**Work instructions:**
Copy every line that mentions the word "scene".

------ Dataset extract

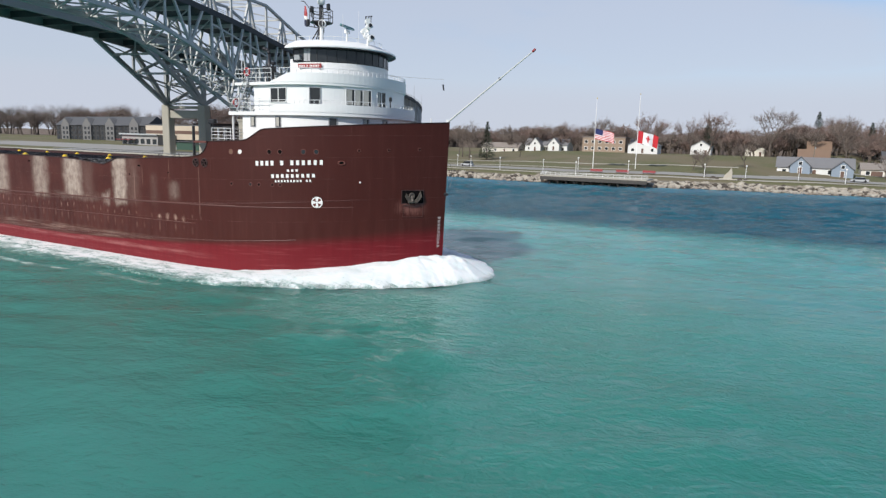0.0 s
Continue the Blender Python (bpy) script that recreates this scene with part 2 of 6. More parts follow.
def water_surface():
    n = Nodes("river water", 0.07)
    x, y, z = n.xyz()
    big = n.noise(0.012, 4, 0.5)
    mid = n.noise(0.05, 4, 0.55, n.scaled((0.5, 1.0, 1.0)))
    # the shoal ends in an uneven line beyond which the river is deep
    side = n.step(x, -25.0, -95.0)
    far = n.math("MAXIMUM", n.math("SUBTRACT", x, 60.0), 0.0)
    edge = n.math("SUBTRACT", 43.0, n.math("ADD", n.math("MULTIPLY", n.math("MINIMUM", x, 260.0), 0.05), n.math("MULTIPLY", n.math("MULTIPLY", far, n.math("MINIMUM", far, 130.0)), 0.0014)))
    edge = n.math("ADD", n.math("ADD", edge, n.math("MULTIPLY", side, 48.0)), n.math("MULTIPLY", n.math("SUBTRACT", big, 0.5), 16.0))
    edge = n.math("ADD", edge, n.math("MULTIPLY", n.math("SUBTRACT", mid, 0.5), 14.0))
    deep = n.step(n.math("SUBTRACT", y, edge), -7.0, 7.0)
    shoal = n.mix(n.step(mid, 0.35, 0.68), (0.034, 0.200, 0.168), (0.048, 0.258, 0.226))
    shoal = n.mix(n.math("MULTIPLY", n.step(big, 0.42, 0.6), 0.55), shoal, (0.024, 0.162, 0.128))
    shoal = n.mix(n.math("MULTIPLY", n.step(x, 22.0, 75.0), 0.75), shoal, (0.021, 0.126, 0.093))
    shoal = n.mix(n.math("MULTIPLY", n.step(n.math("SUBTRACT", edge, y), 50.0, 8.0), 0.55), shoal, (0.045, 0.262, 0.252))
    blue = n.mix(mid, (0.004, 0.052, 0.078), (0.008, 0.074, 0.106))
    # paler strip under the far bank: the sky's reflection put into the colour
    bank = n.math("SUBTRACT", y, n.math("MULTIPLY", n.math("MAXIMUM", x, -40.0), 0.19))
    sky_strip = n.step(n.math("ADD", bank, n.math("MULTIPLY", n.math("SUBTRACT", mid, 0.5), 40.0)), 118.0, 142.0)
    blue = n.mix(n.math("MULTIPLY", sky_strip, 0.8), blue, (0.045, 0.150, 0.215))
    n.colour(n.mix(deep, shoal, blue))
    n.b.inputs["Subsurface Weight"].default_value = 1.0
    n.b.inputs["Subsurface Radius"].default_value = (0.4, 1.0, 0.95)
    n.b.inputs["Subsurface Scale"].default_value = 14.0
    n.b.inputs["IOR"].default_value = 1.333
    n.put(n.b.inputs["Specular IOR Level"], n.math("SUBTRACT", 0.5, n.math("MULTIPLY", deep, 0.38)))
    turn = n.t.nodes.new("ShaderNodeMapping")
    turn.inputs["Rotation"].default_value = (0, 0, radians(-17))
    n.put(turn.inputs["Vector"], n.co)
    wv = turn.outputs["Vector"]
    swell = n.noise(0.34, 2, 0.5, n.scaled((0.75, 1.1, 1.0), wv), 0.3)
    chop = n.noise(1.05, 3, 0.55, n.scaled((0.8, 1.15, 1.0), wv), 0.5)
    rip = n.noise(3.3, 3, 0.55, n.scaled((0.8, 1.2, 1.0), wv), 0.4)
    # wind ruffles the open river; close under the ship's side it lies smoother
    gust = n.step(n.noise(0.028, 3, 0.5, n.scaled((0.6, 1.3, 1.0))), 0.34, 0.68)
    open_water = n.math("SUBTRACT", 1.0, deep)
    a = n.bump(n.math("MULTIPLY", swell, open_water), 0.22)
    a = n.bump(n.math("MULTIPLY", chop, n.math("ADD", n.math("ADD", 0.40, n.math("MULTIPLY", gust, 0.6)), n.math("MULTIPLY", deep, 3.2))), 0.22, 1.0, a)
    n.bump(n.math("MULTIPLY", rip, n.math("ADD", n.math("ADD", 0.35, n.math("MULTIPLY", gust, 0.8)), n.math("MULTIPLY", deep, 1.6))), 0.08, 1.0, a)
    n.put(n.b.inputs["Roughness"], n.math("ADD", n.math("ADD", 0.04, n.math("MULTIPLY", gust, 0.04)), n.math("MULTIPLY", deep, 0.11)))
    return n.mat


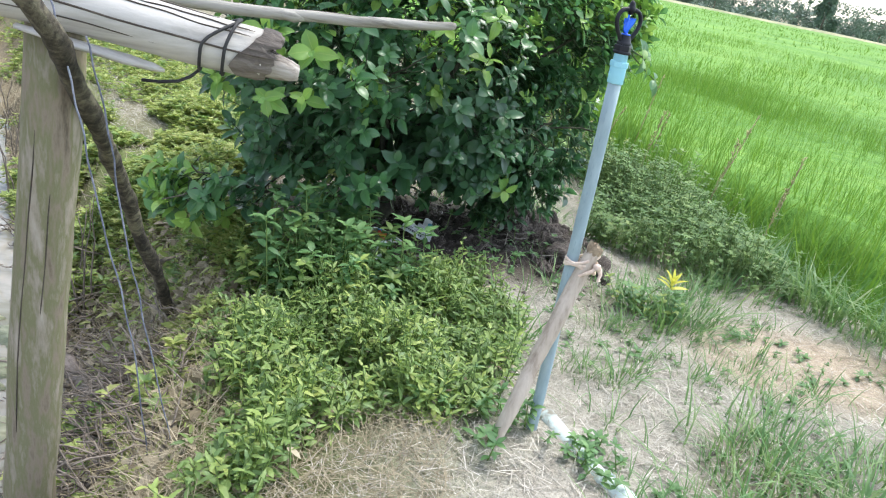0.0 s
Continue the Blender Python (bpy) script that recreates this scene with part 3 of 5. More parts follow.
def shoot(p, axis, k, size, r, spread=1.0, upness=0.5):
    """Leaves round a shoot: base, direction, upper side, size of each."""
    axis = unit(axis)
    e1 = unit(np.cross(axis, (0.2, 0.1, 1) if abs(axis[2]) < 0.9 else (1, 0, 0)))
    e2 = np.cross(axis, e1)
    a0, length, out = r.uniform(0, 6.28), size * 0.15 * k, []
    for i in range(k):
        s = i / max(1, k - 1)
        a = a0 + i * 2.4 + r.normal(0, 0.25)
        lift = math.radians((82 - 52 * s ** 1.5) * spread)
        radial = e1 * math.cos(a) + e2 * math.sin(a)
        d = unit(axis * math.cos(lift) + radial * math.sin(lift) + np.array((0, 0, -0.08)) + r.normal(0, 0.13, 3))
        nrm = unit(axis * 0.75 + np.array((0, 0, upness)) - radial * 0.35 + r.normal(0, 0.18, 3))
        out.append((p + axis * length * s, d, nrm, size * r.uniform(0.75, 1.2) * (1.0 if s < 0.85 else 0.72)))
    return out, p + axis * length


def build_lime_bush():
    r = np.random.default_rng(23)
    bush = thing("lime_bush", "dense dark green lime bush with bright young shoots on dug soil", "bush", tuple(TRUNK))
    # trunk and limbs
    fork = TRUNK + (0.01, -0.02, 0.2)
    b = Buf()
    tube(b, wander(TRUNK - (0, 0, 0.06), fork, 6, 0.01, 3), np.linspace(0.034, 0.024, 6), 10, 0, True, 0.06)
    part("trunk", b, BARK, bush, "grey-brown forked trunk")
    ends = [(-0.5, 2.15, 0.75), (-0.13, 2.2, 0.7), (0.22, 2.3, 0.62), (0.45, 2.62, 0.85), (0.66, 2.85, 0.92), (0.15, 2.75, 1.02), (-0.25, 2.75, 0.95), (-0.48, 1.96, 0.34), (0.38, 2.95, 0.9), (0.5, 2.45, 0.6), (-0.2, 2.45, 1.0), (0.3, 2.55, 1.05)]
    nodes = []
    for k, e in enumerate(ends):
        b = Buf()
        mid = fork * 0.45 + np.array(e) * 0.55 + (0, 0, 0.05 if e[2] > 0.5 else -0.06)
        pts = np.concatenate([wander(fork - (0, 0, 0.02), mid, 7, 0.03, 40 + k), wander(mid, e, 7, 0.03, 60 + k)[1:]])
        tube(b, pts, np.linspace(0.013, 0.004, len(pts)), 7, 0, True, 0.05, k)
        nodes += list(pts[3:])
        for q in range(4):
            at = pts[int(r.integers(5, len(pts)))]
            tip = at + unit(unit(at - fork) + r.normal(0, 0.7, 3)) * r.uniform(0.12, 0.26)
            tip[2] = min(tip[2], 1.1)
            sub = wander(at, tip, 6, 0.03, 900 + 10 * k + q)
            tube(b, sub, np.linspace(0.0045, 0.002, 6), 5, 0, False)
            nodes += list(sub[2:])
        part("branch", b, BARK, bush)
    nodes = np.array(nodes)
    leaves, twigs = [], Buf()

    def grow(p, axis, k, size, tone, spread=1.0, upness=0.5):
        near = nodes[np.argmin(np.linalg.norm(nodes - p, axis=1))]
        ls, tip = shoot(p, axis, k, size, r, spread, upness)
        leaves.extend((*l, tone) for l in ls if min(np.linalg.norm(l[0] + l[1] * l[3] * 0.5 - c_) for c_ in LIME_AIR) > 0.042)
        off = p - near
        if np.linalg.norm(off) > 0.08:
            near = p - off * (0.08 / np.linalg.norm(off)) + r.normal(0, 0.03, 3)
        tube(twigs, np.concatenate([wander(near, p, 4, 0.03, len(leaves)), [tip]]), np.linspace(0.0018, 0.0011, 5), 4, 0, False)

    centre = np.array((0.08, 2.5, 0.62))
    for c, rad, count in CROWN:
        for _ in range(int(count * 1.35)):
            q = unit(r.normal(0, 1, 3)) * r.uniform(0.35, 1.0) ** 0.4
            p = np.array(c) + q * np.array(rad)
            if p[2] < 0.22 or p[2] < 0.36 and p[1] < 2.38 and -0.1 < p[0] < 0.4:
                continue
            if p[0] < -0.22 and p[2] < 0.64 and p[1] < 2.6 and r.uniform() < 0.38:
                continue
            hollow = min(np.linalg.norm((p - h_) / (0.17, 0.24, 0.12)) for h_ in HOLLOWS)
            if hollow < 1 and p[1] < 2.36 and r.uniform() < 0.8:
                continue
            if min(np.linalg.norm((p - c_) / (0.075, 0.075, 0.07)) for c_ in CLEAR) < 1:
                continue
            outward = unit((p - centre) * (1, 1, 0.8))
            axis = unit(outward * 0.8 + np.array((0, 0, 0.55)) + r.normal(0, 0.3, 3))
            # Young growth tops the crown; paler tones at upper right also paint in backlight.
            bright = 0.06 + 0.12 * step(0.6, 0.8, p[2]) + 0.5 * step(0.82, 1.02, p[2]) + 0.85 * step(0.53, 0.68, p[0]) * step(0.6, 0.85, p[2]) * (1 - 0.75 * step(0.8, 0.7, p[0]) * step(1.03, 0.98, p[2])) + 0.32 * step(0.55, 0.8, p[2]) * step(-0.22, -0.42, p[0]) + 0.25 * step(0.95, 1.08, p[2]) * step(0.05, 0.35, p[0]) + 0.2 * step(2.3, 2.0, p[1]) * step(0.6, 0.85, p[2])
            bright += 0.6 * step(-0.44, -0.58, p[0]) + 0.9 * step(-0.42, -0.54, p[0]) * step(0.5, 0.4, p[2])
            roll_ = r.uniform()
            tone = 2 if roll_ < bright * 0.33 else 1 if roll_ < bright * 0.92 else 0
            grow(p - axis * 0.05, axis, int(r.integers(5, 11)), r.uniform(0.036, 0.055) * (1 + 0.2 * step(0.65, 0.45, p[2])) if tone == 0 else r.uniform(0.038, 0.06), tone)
    # young shoots that stand out
    for x_, y_, z_, tone, size in SHOOTS_POND_SIDE + SHOOTS_FRONT + SHOOTS_PATH_SIDE + SHOOTS_LOW:
        p = np.array((x_, y_, z_))
        axis = unit(unit(p - centre) * (1, 1, 0.6) + np.array((0.15, -0.35, 0.3 if z_ > 0.35 else -0.3)) + r.normal(0, 0.12, 3))
        grow(p - axis * size, axis, int(r.integers(7, 10)), size, tone, 1.0, 0.35)
    # two leaf rosettes turned towards the path, leaf by leaf: along the path, up, out of the bush, length, tone
    side, rise, out_ = np.array((0.508, 0.861, 0.0)), np.array((-0.215, 0.127, 0.968)), np.array((0.834, -0.49, 0.25))
    # each leaf: its foot along the path and up, its direction along, up and outwards, length, tone
    rosettes = (ROSETTE_LARGE, ROSETTE_UPPER, ROSETTE_SMALL, ROSETTE_OUTER)
    for p, sprays in rosettes:
        p = np.array(p)
        near = nodes[np.argmin(np.linalg.norm(nodes - p, axis=1))]
        tube(twigs, wander(near, p, 6, 0.03, 77), np.linspace(0.003, 0.002, 6), 5, 0, False)
        for a_, b_, u, w, o, size, tone in sprays:
            d = side * u + rise * w + out_ * o
            q = p + (side * a_ + rise * b_) * 0.8
            size *= 1.02
            tube(twigs, [p - out_ * 0.008, (p + q) / 2 - out_ * 0.006, q], 0.0014, 4, 0, False)
            leaves.append((q, d, out_ * 0.7 + np.array((0, 0, 0.6)) + r.normal(0, 0.22, 3), size, tone))
    # tall bare-stemmed shoots above the crown
    for p in ((0.28, 2.72, 1.22), (0.45, 2.78, 1.17), (-0.12, 2.6, 1.15), (-0.4, 2.5, 1.1), (0.0, 2.45, 1.13), (0.36, 2.6, 1.2), (0.8, 2.82, 1.07), (0.86, 2.95, 1.1), (0.7, 2.74, 1.09), (0.52, 2.66, 1.12)):
        grow(np.array(p), (r.normal(0, 0.3), r.normal(0, 0.3), 1), 9, 0.056, 2 if p[0] > 0.5 else 1 if r.uniform() < 0.6 else 0, 0.95)
    part("twig_growth", twigs, TWIG_GREEN, bush)["kind"] = "stuff"
    # the leaves nearest to the walk are parts of their own
    reach = np.array([np.linalg.norm(l[0] - np.array((0.85, 2.2, 0.95))) for l in leaves])
    order = np.argsort(reach)
    own = set(order[:300].tolist())
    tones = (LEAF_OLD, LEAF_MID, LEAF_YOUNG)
    data = {}
    for t in range(3):
        for k, sh in enumerate(LEAF_SHAPES):
            bb = Buf()
            bb.add(*sh[:2], 0, sh[2])
            data[t, k] = bb.mesh("leaf", [tones[t]])
    rest = Buf()
    groups = {}
    for n, (p, d, nrm, size, tone) in enumerate(leaves):
        k = int(r.integers(0, len(LEAF_SHAPES)))
        m = leaf_matrix(p, d, nrm, size, r.uniform(0.98, 1.22))
        if n in own:
            ob = new("leaf", data[tone, k])
            ob.parent = bush
            ob.matrix_basis = Matrix.Translation(-Vector(TRUNK)) @ Matrix(m.tolist())
        else:
            groups.setdefault((k, tone), []).append(m)
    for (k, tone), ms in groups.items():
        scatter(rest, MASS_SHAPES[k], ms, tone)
    part("foliage", rest, list(tones), bush, "dark glossy leaves with pale young ones at the tips and backlit top")["kind"] = "stuff"
    # limes and blossoms
    fruit = Buf()
    prof = [(0.0006, -0.0128)] + [(0.0125 * math.cos(a), 0.0125 * math.sin(a)) for a in np.linspace(-1.35, 1.3, 9)] + [(0.0018, 0.0132), (0.0006, 0.0136)]
    lathe(fruit, prof, (0, 0, 0), 14)
    fruit_data = fruit.mesh("lime", [LIME])
    for p in ((0.554, 2.55, 1.0), (0.6, 2.57, 0.972), (0.33, 2.42, 1.04), (0.28, 2.36, 0.86), (0.64, 2.6, 0.92), (0.14, 2.2, 0.62), (0.4, 2.4, 0.72), (-0.05, 2.1, 0.86), (0.5, 2.48, 0.83), (0.32, 2.33, 0.7), (-0.56, 2.0, 0.66)):
        ob = new("lime", fruit_data)
        ob.parent = bush
        ob.matrix_basis = Matrix.Translation(Vector(p) - Vector(TRUNK)) @ Euler((r.uniform(0, 0.6), r.uniform(0, 0.6), r.uniform(0, 6))).to_matrix().to_4x4()
    bloom = Buf()
    petal = leaf_shape(0.38, 5, 0.2, 0.3, 0.0)
    scatter(bloom, petal, [leaf_matrix((0, 0, 0), (math.cos(a), math.sin(a), 0.3), (0, 0, 1), 0.0115) for a in np.arange(5) * 1.257])
    bloom_data = bloom.mesh("blossom", [PETAL])
    for p in ((0.632, 2.438, 0.711), (-0.44, 1.86, 0.75)):
        ob = new("blossom", bloom_data)
        ob.parent = bush
        ob.matrix_basis = Matrix.Translation(Vector(p) - Vector(TRUNK)) @ look((0, 0, 0), (-0.5, 0.7, -0.2))


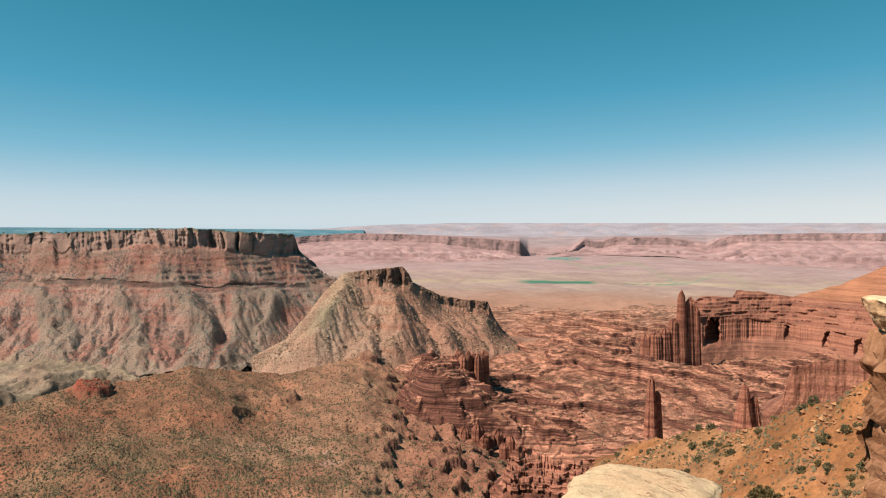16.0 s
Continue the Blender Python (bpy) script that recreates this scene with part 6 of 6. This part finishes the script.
# brush on the orange slope
X, Y, Z, V = SHEETS["brush_slope"]
protos = []
for i, (w, h, m) in enumerate(((0.9, 0.6, M_OLIVE), (0.8, 0.5, M_WISP), (1.0, 0.75, M_JUN), (0.7, 0.4, M_OLIVE))):
    o = juniper(w, h, 80 + i, m, 26, 26, 0.06, 1, 0.03, 0.02, "slope_shrub", "foliage")
    protos.append(tagged(o, ("low olive shrub on orange sand", "dull olive-brown shrub on orange sand", "dark green shrub on orange sand", "dry brown shrub on orange sand")[i], "shrub", "shrubs on the orange slope"))
pp = pick("brush_slope", 290, rng, lambda az, d, z, V, X, Y: (V > 0.25) * (V < 1.02) * (az > 127) * (az < 154) * d * (0.15 + bushy(X, Y, 12) ** 2) * (0.6 + step(138, 148, az)))
for i, q in enumerate(pp):
    m = pose(q[0], q[1], q[2] - 0.05, 0, 0, rng.rand() * 360) @ Matrix.Scale(0.35 + 0.7 * rng.rand() ** 1.5, 4)
    if i < 4:
        protos[i].matrix_world = m
    else:
        copy_thing(protos[i % 4], m)
pp = pick("brush_slope", 5200, rng, lambda az, d, z, V, X, Y: (V > 0.2) * (V < 1.05) * (az > 124) * d * (0.1 + bushy(X, Y, 7) ** 2))
tagged(clumps("slope_tufts", pp, 0.07 + 0.16 * rng.rand(len(pp)), M_BRUSH, rng, 0.9), "small dry tufts on the orange slope", "grass tufts", kind="stuff")
pp = pick("brush_slope", 1500, rng, lambda az, d, z, V, X, Y: (V > 0.2) * (V < 1.05) * (az > 126) * d * bushy(X + 50, Y, 9) ** 3)
M_ORUB = plant_mat("orange_rubble", (0.22, 0.10, 0.05), (0.38, 0.21, 0.105), 0, 0.95)
tagged(clumps("slope_stones", pp, 0.08 + 0.35 * rng.rand(len(pp)) ** 4, M_ORUB, rng, 0.8, stones=True), "small orange stones on the sandy slope", "stones", kind="stuff")
for az, d, w, h, s, m in ((143.9, 17.6, 0.5, 0.45, 90, M_JUN), (145.5, 19.5, 0.5, 0.4, 91, M_OLIVE)):
    plant(juniper(w, h, s, m, 40, 36, 0.03), az, d, "small green shrub at the edge of a pale slab", "shrub", RIMG, z=142.75)
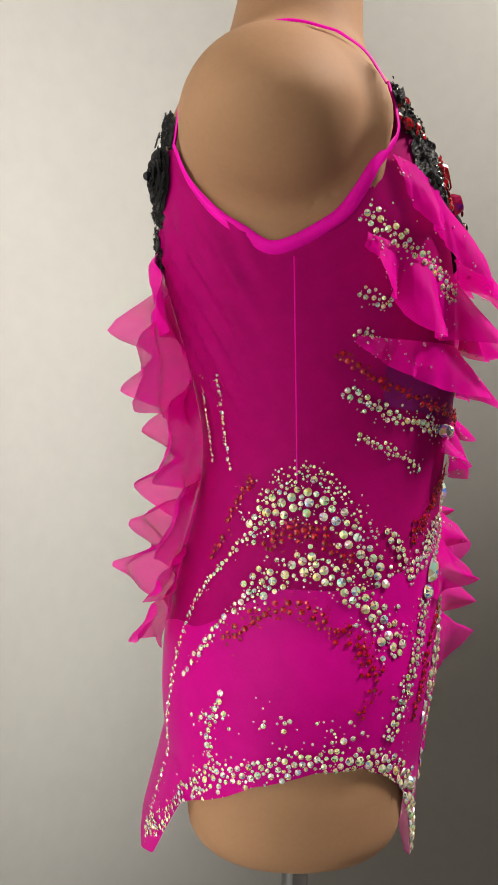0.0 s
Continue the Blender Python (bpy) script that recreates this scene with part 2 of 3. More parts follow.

------------

**Result of the task:**
Continue the Blender Python (bpy) script that recreates this scene with part 2 of 6. More parts follow.
Continue the Blender Python (bpy) script that recreates this scene with part 3 of 5. More parts follow.
Continue the Blender Python (bpy) script that recreates this scene with part 6 of 6. This part finishes the script.
Continue the Blender Python (bpy) script that recreates this scene with part 2 of 3. More parts follow.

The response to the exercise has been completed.